Regulation Reference: (EU) No 2015/35 - supplementing Dir 2009/138/EC - taking up & pursuit of the business of Insurance and Reinsurance (SII)

Topic: Solvency Capital Requirement (SCR)

Article: Article 84(1) and 84(2) of the Commission Delegated Regulations 2015/35

Status: Final

Date of submission: 28 Oct 2021

Question

Could you please provide guidance on the treatment of Special Purpose Acquisition Company (SPAC) investments? Should these be modelled for SII purposes as equities? Alternatively, is it permissible to apply an additional look through for these investments whereby the fully collateralized portion would be modelled in line with the collateral (i.e. US Treasuries) and the amount in excess of this would be treated as an equity. An example for alternative approach would be as follows Par value of shares = $10 This $10 is collateralized by US treasury bills. Current market price of SPAC = $12 The proposed treatment would be to treat the charge applied for these positions based on US Treasury risk up to the value of the collateral ($10) and then equity risk on the excess of the market value of the instrument over the value of the collateral ($2).

EIOPA answer

Equity investments in Special Purpose Acquisition Companies (SPACs) should be treated as equity investments in the Standard Formula. This is similar to the treatment of equity investments in real estate administration companies, as per Guideline 3 of the Guidelines on the Look-Through Approach.

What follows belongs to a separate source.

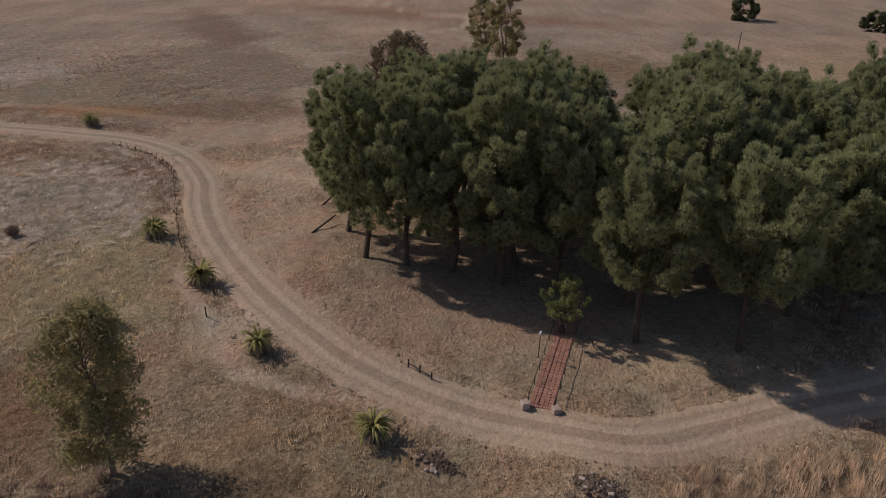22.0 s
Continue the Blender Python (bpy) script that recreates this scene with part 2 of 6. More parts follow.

Article 84(1) and 84(2) of the Delegated Regulation states the criteria for investments to be treated on a look-through basis. They would need to either meet the criteria of being an investment packaged as a fund, or meet the criteria of only being exposed to indirect risks.

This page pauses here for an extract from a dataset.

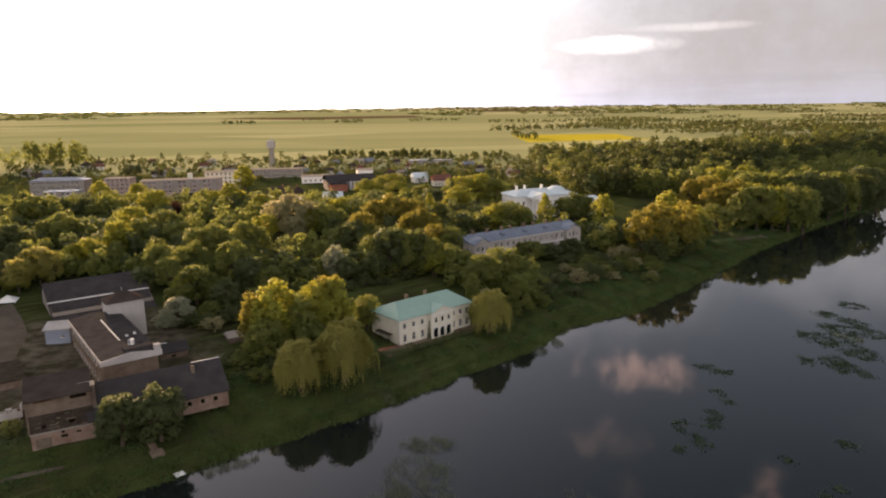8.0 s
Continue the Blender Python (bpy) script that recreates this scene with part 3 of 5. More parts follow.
for leaf, x, y, top, r in [("green", 121, 322, 15, 6), ("green", 150, 362, 21, 10), ("green", 170, 374, 20, 9), ("dark", 196, 386, 24, 12), ("green", 216, 402, 25, 12), ("dark", 236, 420, 26, 13), ("green", 132, 338, 20, 9)]:
    plant("round", leaf, x, y, top, r, 1, "oaks by the meadow")
# the dense trees between the hall and the villa garden
for kind, leaf, x, y, top, r in [("tall", "green", -107.2, 255.0, 25.0, 5.3), ("round", "green", -96.0, 240.0, 22.9, 5.4), ("round", "green", -83.2, 228.0, 22.7, 6.7),
                                 ("round", "green", -77.0, 250.0, 26.8, 7.0), ("round", "dark", -67.7, 240.0, 22.5, 5.8), ("round", "green", -60.9, 240.0, 18.7, 6.3),
                                 ("tall", "dark", -59.0, 255.0, 20.5, 6.7), ("round", "green", -50.7, 255.0, 15.3, 6.2), ("round", "dark", -71.0, 222.0, 19.3, 5.4),
                                 ("round", "green", -62.2, 228.0, 14.6, 5.2), ("round", "green", -87.8, 222.0, 16.6, 4.6), ("round", "dark", -105.5, 238.0, 19.8, 5.0),
                                 ("round", "green", -44.4, 262.0, 12.0, 5.5), ("round", "dark", -53.2, 245.0, 10.9, 5.5), ("round", "green", -45.8, 250.0, 9.5, 4.8),
                                 ("round", "green", -74.1, 215.0, 13.6, 4.1), ("round", "dark", -65.5, 215.0, 11.5, 4.5), ("round", "green", -78.0, 208.0, 12.9, 3.6)]:
    plant(kind, leaf, x, y, top, r, 1, "trees behind the hall")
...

A SPAC lists on an equity market in order to seek investment in order to make an acquisition. At the point in time in which it makes the acquisition, it ceases to be a SPAC and becomes a direct listing. As such, a SPAC does not appear to be an investment packaged as a fund, as the principle investment is not made until the end of the life of the SPAC.

As demonstrated in the example given in the question, as well as the indirect exposure to the assets held by the SPAC, there is additional exposure to the market perception as to the value of the SPAC. Therefore, it would be inappropriate to solely apply a look-through basis to the investment, and the Standard Formula does not allow for splitting of the risks in the way envisaged by the question. 

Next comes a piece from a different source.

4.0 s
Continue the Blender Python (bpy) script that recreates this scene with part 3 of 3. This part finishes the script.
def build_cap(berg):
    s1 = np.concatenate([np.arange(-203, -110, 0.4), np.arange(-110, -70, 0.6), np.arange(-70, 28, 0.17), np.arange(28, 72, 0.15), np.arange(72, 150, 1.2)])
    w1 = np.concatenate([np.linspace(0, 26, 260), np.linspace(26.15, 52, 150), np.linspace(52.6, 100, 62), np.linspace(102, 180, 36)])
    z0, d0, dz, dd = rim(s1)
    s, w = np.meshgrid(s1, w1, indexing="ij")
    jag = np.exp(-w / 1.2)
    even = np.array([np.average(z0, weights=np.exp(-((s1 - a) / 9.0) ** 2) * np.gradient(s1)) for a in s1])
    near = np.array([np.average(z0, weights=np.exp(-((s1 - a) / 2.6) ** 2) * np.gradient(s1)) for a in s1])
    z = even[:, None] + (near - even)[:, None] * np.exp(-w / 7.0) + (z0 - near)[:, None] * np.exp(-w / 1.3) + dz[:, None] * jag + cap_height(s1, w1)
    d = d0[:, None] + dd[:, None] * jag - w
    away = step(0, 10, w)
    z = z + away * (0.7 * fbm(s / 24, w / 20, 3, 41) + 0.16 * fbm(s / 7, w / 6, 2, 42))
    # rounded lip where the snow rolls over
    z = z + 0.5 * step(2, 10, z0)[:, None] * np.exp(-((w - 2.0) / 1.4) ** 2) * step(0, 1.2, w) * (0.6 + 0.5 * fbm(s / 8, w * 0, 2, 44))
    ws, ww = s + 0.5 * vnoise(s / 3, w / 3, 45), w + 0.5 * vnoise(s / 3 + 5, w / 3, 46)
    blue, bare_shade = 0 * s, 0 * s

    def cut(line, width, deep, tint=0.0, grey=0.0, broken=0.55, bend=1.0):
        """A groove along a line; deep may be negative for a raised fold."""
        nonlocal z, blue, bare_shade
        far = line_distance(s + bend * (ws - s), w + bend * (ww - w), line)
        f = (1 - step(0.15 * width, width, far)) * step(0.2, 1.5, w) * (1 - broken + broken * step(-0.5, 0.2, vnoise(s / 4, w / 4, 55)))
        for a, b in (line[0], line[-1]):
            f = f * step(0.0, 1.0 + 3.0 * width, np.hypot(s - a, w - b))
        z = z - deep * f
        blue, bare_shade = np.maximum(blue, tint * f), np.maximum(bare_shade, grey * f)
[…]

Legal references: Article 84(1) and 84(2) of the Commission Delegated Regulations:

Article 84(1): The Solvency Capital Requirement shall be calculated on the basis of each of the underlying assets of collective investment undertakings and other investments packaged as funds (look-through approach).

Article 84(2): The look-through approach referred to in paragraph 1 shall also apply to the following:

1. indirect exposures to market risk other than collective investment undertakings and investments packaged as funds;

2. indirect exposures to underwriting risk;

3. Indirect exposures to counterparty risk.